PROBLEM REQUIREMENTS
Give the data again exactly as written, skipping any pictures.

··· DATASET ROWS ···

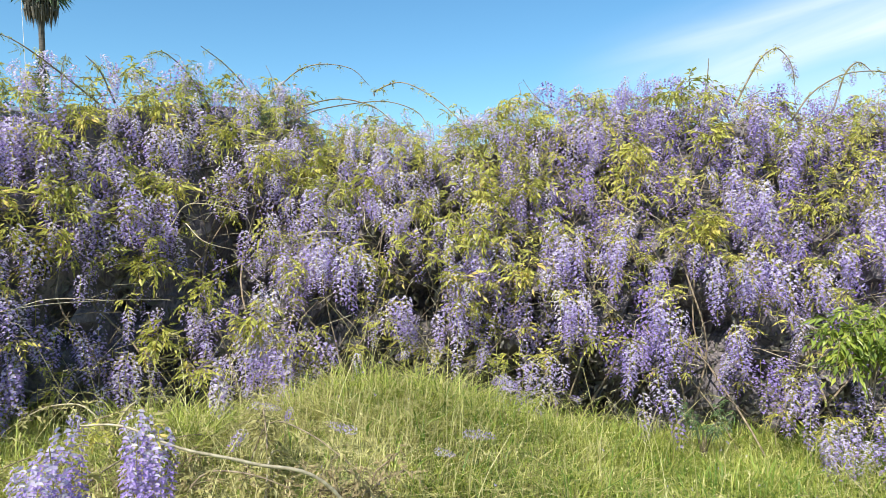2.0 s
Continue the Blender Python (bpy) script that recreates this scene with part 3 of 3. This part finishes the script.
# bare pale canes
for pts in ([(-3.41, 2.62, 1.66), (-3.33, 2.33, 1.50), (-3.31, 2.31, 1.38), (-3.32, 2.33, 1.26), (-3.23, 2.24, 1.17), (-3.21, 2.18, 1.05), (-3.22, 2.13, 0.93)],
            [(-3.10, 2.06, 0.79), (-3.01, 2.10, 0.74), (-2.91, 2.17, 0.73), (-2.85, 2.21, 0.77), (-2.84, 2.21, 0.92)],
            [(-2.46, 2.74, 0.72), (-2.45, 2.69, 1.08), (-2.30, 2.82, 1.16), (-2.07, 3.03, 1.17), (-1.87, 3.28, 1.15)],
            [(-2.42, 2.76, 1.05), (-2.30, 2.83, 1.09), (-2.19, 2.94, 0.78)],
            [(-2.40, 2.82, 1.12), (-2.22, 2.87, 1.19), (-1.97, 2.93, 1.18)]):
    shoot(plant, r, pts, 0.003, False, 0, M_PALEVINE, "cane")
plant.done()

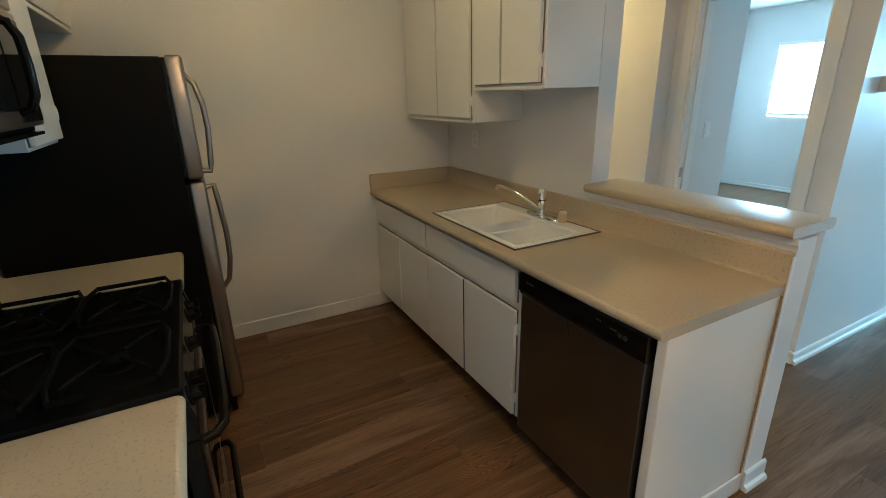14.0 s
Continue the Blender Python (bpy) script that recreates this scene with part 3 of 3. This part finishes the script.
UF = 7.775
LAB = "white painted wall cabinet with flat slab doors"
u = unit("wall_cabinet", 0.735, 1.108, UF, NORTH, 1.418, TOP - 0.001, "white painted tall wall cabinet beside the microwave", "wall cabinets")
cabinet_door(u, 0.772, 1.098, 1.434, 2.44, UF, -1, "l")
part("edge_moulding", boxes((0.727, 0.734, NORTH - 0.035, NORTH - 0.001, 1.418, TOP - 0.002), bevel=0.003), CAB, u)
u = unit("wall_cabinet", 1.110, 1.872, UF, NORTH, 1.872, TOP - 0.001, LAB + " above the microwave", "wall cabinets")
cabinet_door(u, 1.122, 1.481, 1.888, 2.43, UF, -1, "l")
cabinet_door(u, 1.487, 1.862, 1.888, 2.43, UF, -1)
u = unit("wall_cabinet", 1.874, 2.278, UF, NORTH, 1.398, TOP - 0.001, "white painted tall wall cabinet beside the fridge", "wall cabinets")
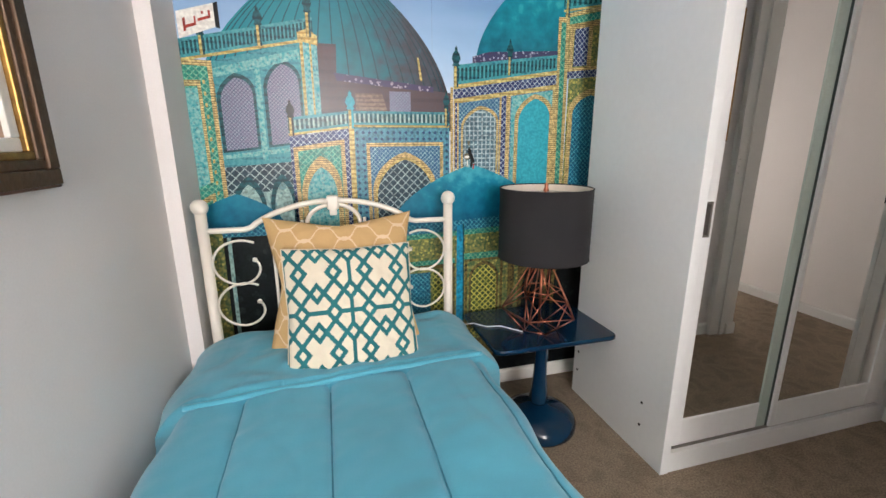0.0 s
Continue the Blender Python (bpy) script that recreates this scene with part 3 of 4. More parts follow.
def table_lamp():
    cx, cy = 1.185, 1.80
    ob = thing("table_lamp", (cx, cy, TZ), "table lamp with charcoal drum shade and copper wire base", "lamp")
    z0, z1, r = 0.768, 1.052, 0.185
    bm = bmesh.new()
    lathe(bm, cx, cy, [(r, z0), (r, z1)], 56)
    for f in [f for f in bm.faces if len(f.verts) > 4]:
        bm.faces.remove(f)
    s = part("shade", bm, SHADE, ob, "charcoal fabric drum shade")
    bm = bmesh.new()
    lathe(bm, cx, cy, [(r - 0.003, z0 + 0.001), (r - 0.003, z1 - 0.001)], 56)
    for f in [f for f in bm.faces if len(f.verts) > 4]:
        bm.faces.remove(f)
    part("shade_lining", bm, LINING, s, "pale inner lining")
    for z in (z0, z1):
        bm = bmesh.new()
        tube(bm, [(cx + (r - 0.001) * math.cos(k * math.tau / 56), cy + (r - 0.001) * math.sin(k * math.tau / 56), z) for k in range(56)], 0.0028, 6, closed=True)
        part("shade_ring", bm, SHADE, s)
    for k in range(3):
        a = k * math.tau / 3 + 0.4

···

SOLUTION TO THIS EXERCISE
2.0 s
Continue the Blender Python (bpy) script that recreates this scene with part 3 of 3. This part finishes the script.
# bare pale canes
for pts in ([(-3.41, 2.62, 1.66), (-3.33, 2.33, 1.50), (-3.31, 2.31, 1.38), (-3.32, 2.33, 1.26), (-3.23, 2.24, 1.17), (-3.21, 2.18, 1.05), (-3.22, 2.13, 0.93)],
            [(-3.10, 2.06, 0.79), (-3.01, 2.10, 0.74), (-2.91, 2.17, 0.73), (-2.85, 2.21, 0.77), (-2.84, 2.21, 0.92)],
            [(-2.46, 2.74, 0.72), (-2.45, 2.69, 1.08), (-2.30, 2.82, 1.16), (-2.07, 3.03, 1.17), (-1.87, 3.28, 1.15)],
            [(-2.42, 2.76, 1.05), (-2.30, 2.83, 1.09), (-2.19, 2.94, 0.78)],
            [(-2.40, 2.82, 1.12), (-2.22, 2.87, 1.19), (-1.97, 2.93, 1.18)]):
    shoot(plant, r, pts, 0.003, False, 0, M_PALEVINE, "cane")
plant.done()

14.0 s
Continue the Blender Python (bpy) script that recreates this scene with part 3 of 3. This part finishes the script.
UF = 7.775
LAB = "white painted wall cabinet with flat slab doors"
u = unit("wall_cabinet", 0.735, 1.108, UF, NORTH, 1.418, TOP - 0.001, "white painted tall wall cabinet beside the microwave", "wall cabinets")
cabinet_door(u, 0.772, 1.098, 1.434, 2.44, UF, -1, "l")
part("edge_moulding", boxes((0.727, 0.734, NORTH - 0.035, NORTH - 0.001, 1.418, TOP - 0.002), bevel=0.003), CAB, u)
u = unit("wall_cabinet", 1.110, 1.872, UF, NORTH, 1.872, TOP - 0.001, LAB + " above the microwave", "wall cabinets")
cabinet_door(u, 1.122, 1.481, 1.888, 2.43, UF, -1, "l")
cabinet_door(u, 1.487, 1.862, 1.888, 2.43, UF, -1)
u = unit("wall_cabinet", 1.874, 2.278, UF, NORTH, 1.398, TOP - 0.001, "white painted tall wall cabinet beside the fridge", "wall cabinets")
0.0 s
Continue the Blender Python (bpy) script that recreates this scene with part 3 of 4. More parts follow.
def table_lamp():
    cx, cy = 1.185, 1.80
    ob = thing("table_lamp", (cx, cy, TZ), "table lamp with charcoal drum shade and copper wire base", "lamp")
    z0, z1, r = 0.768, 1.052, 0.185
    bm = bmesh.new()
    lathe(bm, cx, cy, [(r, z0), (r, z1)], 56)
    for f in [f for f in bm.faces if len(f.verts) > 4]:
        bm.faces.remove(f)
    s = part("shade", bm, SHADE, ob, "charcoal fabric drum shade")
    bm = bmesh.new()
    lathe(bm, cx, cy, [(r - 0.003, z0 + 0.001), (r - 0.003, z1 - 0.001)], 56)
    for f in [f for f in bm.faces if len(f.verts) > 4]:
        bm.faces.remove(f)
    part("shade_lining", bm, LINING, s, "pale inner lining")
    for z in (z0, z1):
        bm = bmesh.new()
        tube(bm, [(cx + (r - 0.001) * math.cos(k * math.tau / 56), cy + (r - 0.001) * math.sin(k * math.tau / 56), z) for k in range(56)], 0.0028, 6, closed=True)
        part("shade_ring", bm, SHADE, s)
    for k in range(3):
        a = k * math.tau / 3 + 0.4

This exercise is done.